SephG Superlative: The greatest movie of the 1940s

Growing up, Citizen Kane was always the gold standard of filmmaking. To the Ebert generation of film critics, it was the Sgt. Pepper of movies--the unanimous crowning achievement in the medium that could never be surpassed regardless of what gets made in the future. Nowadays some critics have deviated from that mantra in order to separate their opinions from the pack, but the point still stands. Citizen Kane is generally considered to be the greatest movie ever made. And it truly deserves all the praise it gets.

Little needs to be said about how groundbreaking this movie is. Orson Welles took the art form forward with a giant leap in technical expertise and cinematic storytelling. The framing of the shots, the lighting, and the camera work are unmatched by anything in American cinema until Kubricks heyday. But more than just the technical evolution it inspired, Citizen Kane is also a watershed moment in visual storytelling. Its story is like the Moby-Dick of films--it's both an epic story on its own, but also a universal allegory that can be applied across a number of topics, and will continue to motivate scholarly thought for decades to come.

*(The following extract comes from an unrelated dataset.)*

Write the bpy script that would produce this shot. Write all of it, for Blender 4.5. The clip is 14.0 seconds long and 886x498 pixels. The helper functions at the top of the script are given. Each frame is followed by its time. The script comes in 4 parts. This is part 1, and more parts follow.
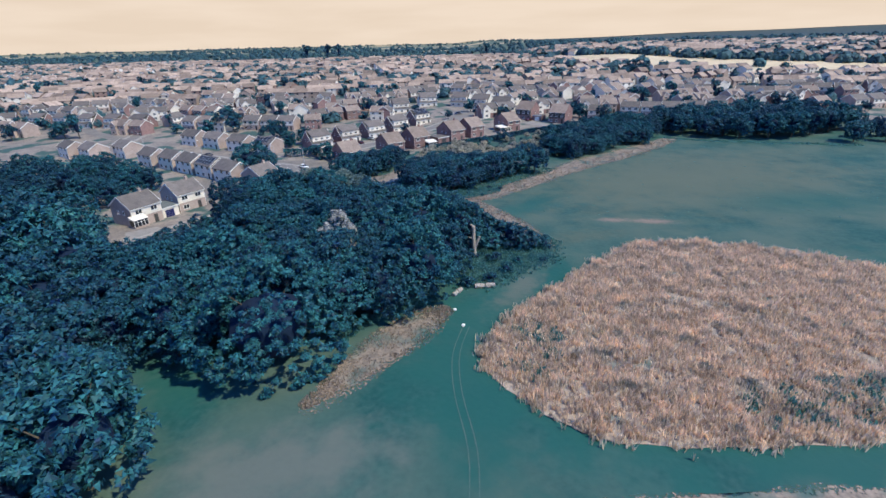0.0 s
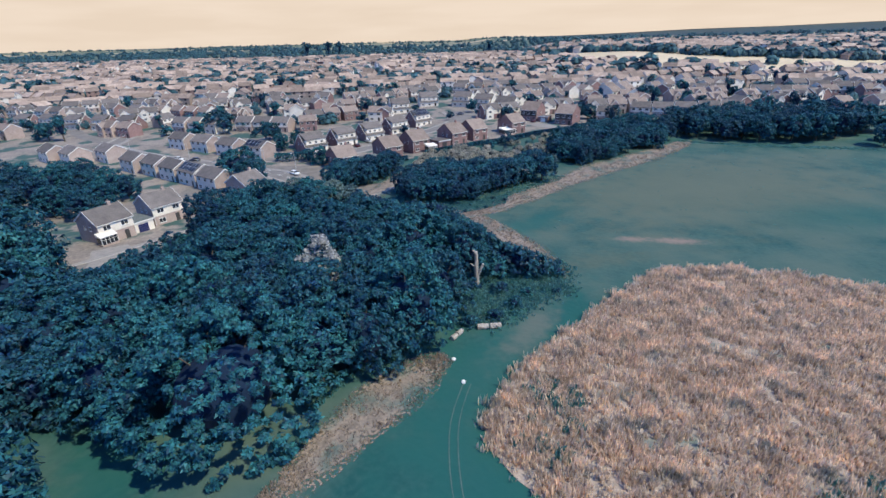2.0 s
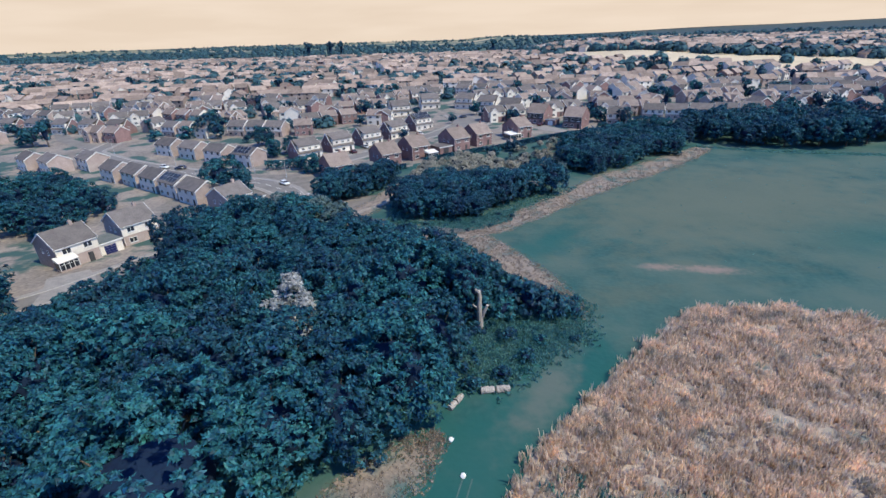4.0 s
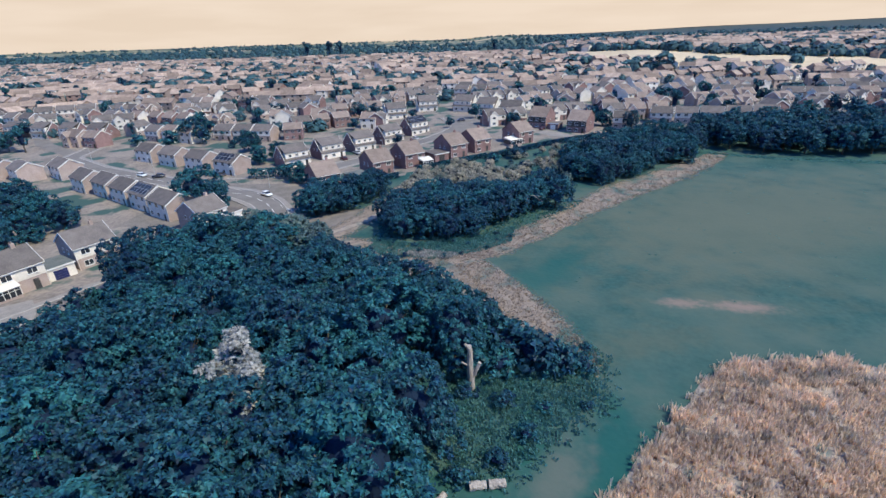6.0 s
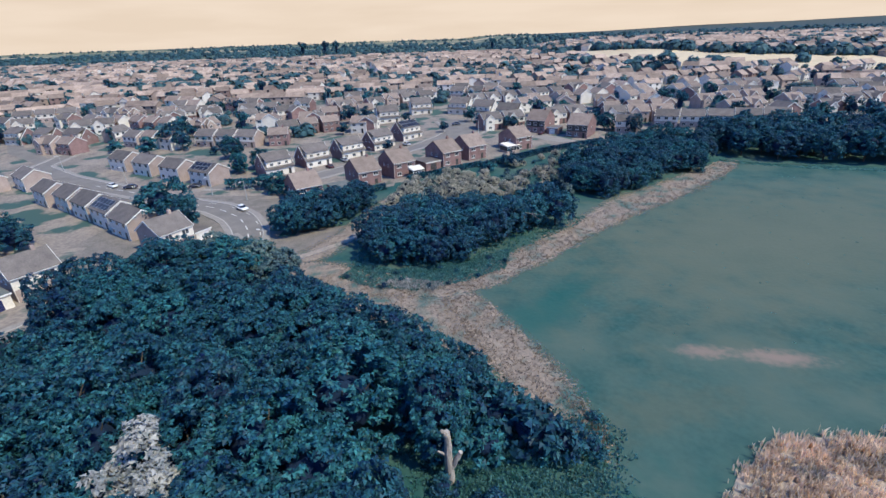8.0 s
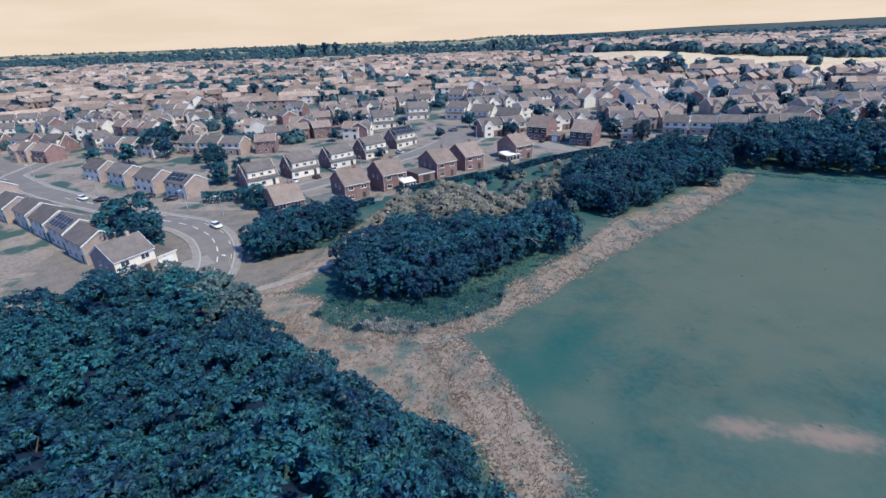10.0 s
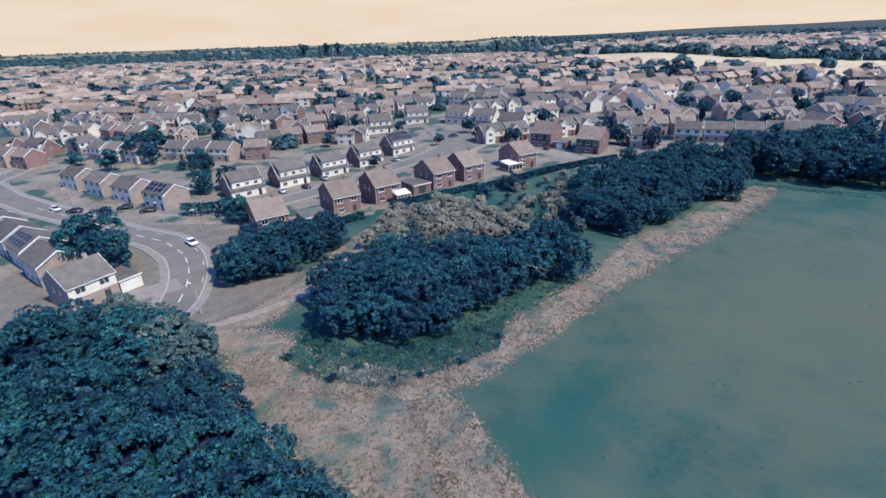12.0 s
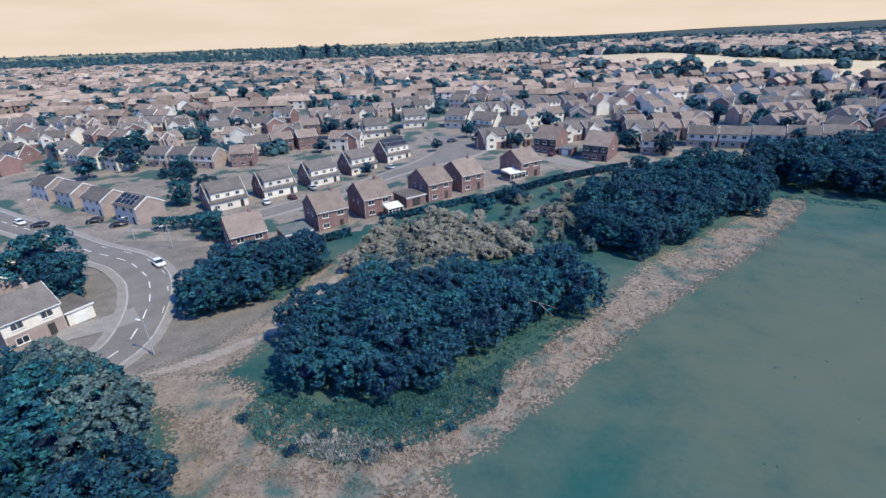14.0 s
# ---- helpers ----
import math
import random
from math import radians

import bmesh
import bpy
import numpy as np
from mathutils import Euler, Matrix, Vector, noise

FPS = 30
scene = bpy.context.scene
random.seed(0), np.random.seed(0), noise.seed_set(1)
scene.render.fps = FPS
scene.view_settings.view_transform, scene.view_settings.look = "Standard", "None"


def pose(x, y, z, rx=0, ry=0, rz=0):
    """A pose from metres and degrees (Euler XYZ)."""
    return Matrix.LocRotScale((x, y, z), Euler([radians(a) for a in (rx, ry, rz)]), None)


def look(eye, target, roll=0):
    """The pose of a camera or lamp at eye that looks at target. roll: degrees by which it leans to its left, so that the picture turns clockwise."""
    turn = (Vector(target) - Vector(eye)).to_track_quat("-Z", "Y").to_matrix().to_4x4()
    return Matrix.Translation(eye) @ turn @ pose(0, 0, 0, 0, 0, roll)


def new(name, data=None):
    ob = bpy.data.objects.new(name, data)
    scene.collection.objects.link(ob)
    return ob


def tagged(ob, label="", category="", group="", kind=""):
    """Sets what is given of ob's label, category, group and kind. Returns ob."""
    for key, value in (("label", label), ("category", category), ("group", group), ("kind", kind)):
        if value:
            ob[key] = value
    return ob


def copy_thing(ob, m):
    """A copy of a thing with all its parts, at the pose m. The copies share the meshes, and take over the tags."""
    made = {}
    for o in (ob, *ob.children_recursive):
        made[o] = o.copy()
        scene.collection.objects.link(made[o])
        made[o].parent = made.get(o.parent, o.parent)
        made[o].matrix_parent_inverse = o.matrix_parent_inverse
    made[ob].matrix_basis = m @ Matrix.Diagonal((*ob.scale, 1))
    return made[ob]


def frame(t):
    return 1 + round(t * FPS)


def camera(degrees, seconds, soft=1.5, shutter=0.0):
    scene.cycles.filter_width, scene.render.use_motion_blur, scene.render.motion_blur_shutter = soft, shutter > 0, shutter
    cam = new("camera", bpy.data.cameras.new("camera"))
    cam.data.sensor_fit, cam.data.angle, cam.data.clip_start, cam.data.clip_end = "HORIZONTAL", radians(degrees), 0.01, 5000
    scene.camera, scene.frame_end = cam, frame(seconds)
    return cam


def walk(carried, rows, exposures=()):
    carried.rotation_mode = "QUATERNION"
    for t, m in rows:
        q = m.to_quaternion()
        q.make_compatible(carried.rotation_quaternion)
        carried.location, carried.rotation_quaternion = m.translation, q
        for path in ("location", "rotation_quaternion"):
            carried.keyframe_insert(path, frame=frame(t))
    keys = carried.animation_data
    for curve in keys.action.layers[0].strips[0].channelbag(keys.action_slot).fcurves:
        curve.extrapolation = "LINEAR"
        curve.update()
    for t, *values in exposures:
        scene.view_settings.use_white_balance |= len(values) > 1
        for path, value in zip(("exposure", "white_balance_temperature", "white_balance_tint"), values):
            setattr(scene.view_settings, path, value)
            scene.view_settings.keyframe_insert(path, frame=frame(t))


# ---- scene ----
cam = camera(86.7, 14.0)
PATH = [
    (0, (-2.84, -2.302, 39.203), (-2.865, -0.471, 38.399), -1.4),
    (0.5, (-2.872, 0.548, 39.145), (-2.903, 2.378, 38.339), -1.4),
    (1, (-2.691, 3.51, 39.108), (-2.72, 5.339, 38.3), -1.5),
    (1.5, (-2.407, 6.778, 39.211), (-2.438, 8.606, 38.401), -1.5),
    (2, (-2.138, 10.16, 39.285), (-2.174, 11.987, 38.472), -1.5),
    (2.5, (-1.884, 13.521, 39.308), (-1.924, 15.347, 38.493), -1.5),
    (3, (-1.736, 16.775, 39.383), (-1.781, 18.6, 38.568), -1.6),
    (5.5, (-0.05, 32.825, 39.143), (-0.107, 34.651, 38.328), -1.8),
    (6, (0.565, 35.933, 39.194), (0.507, 37.758, 38.378), -1.8),
    (6.5, (1.164, 39.09, 39.166), (1.107, 40.914, 38.348), -1.9),
    (7, (1.744, 42.027, 39.171), (1.686, 43.851, 38.352), -1.9),
    (7.5, (2.323, 45.286, 39.304), (2.268, 47.109, 38.485), -2.0),
    (8, (2.964, 48.31, 39.333), (2.907, 50.134, 38.515), -2.0),
    (10.5, (5.816, 63.632, 39.576), (5.748, 65.458, 38.763), -1.9),
    (11, (6.226, 66.322, 39.662), (6.155, 68.148, 38.85), -1.8),
    (11.5, (6.649, 69.307, 39.686), (6.576, 71.133, 38.874), -1.8),
    (12, (6.927, 72.032, 39.615), (6.85, 73.858, 38.804), -1.8),
    (12.5, (7.359, 75.105, 39.515), (7.278, 76.931, 38.704), -1.8),
    (13, (7.698, 77.911, 39.388), (7.614, 79.738, 38.578), -1.8),
    (13.5, (8.116, 81.244, 39.282), (8.028, 83.071, 38.474), -1.8),
    (14, (8.486, 84.157, 39.161), (8.397, 85.984, 38.353), -1.9),
]
walk(cam, [(t, look(e, g, r)) for t, e, g, r in PATH])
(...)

Charles Foster Kane is pretty much the embodiment of America in its rise to superpowerdom in the 20th century. A rags to riches arc that is fraught with moral dilemmas, misrepresentation by outsiders, and a touch of mystery around his ultimate motivations. Orson Welles delivers a very nuanced performance of one of the most fascinating characters in fiction--one that leaves us ultimately sympathetic and also in awe of the man hes portraying. The ending of Citizen Kane is still, in my opinion, the most satisfying resolution to a mystery twist in movie history, and I envy anyone watching it for the first time without it having already been spoiled by pop culture references.

Citizen Kane is probably the easiest argument to make for best movie ever, but there are three films ahead of it that Ill accept the challenge to defend first.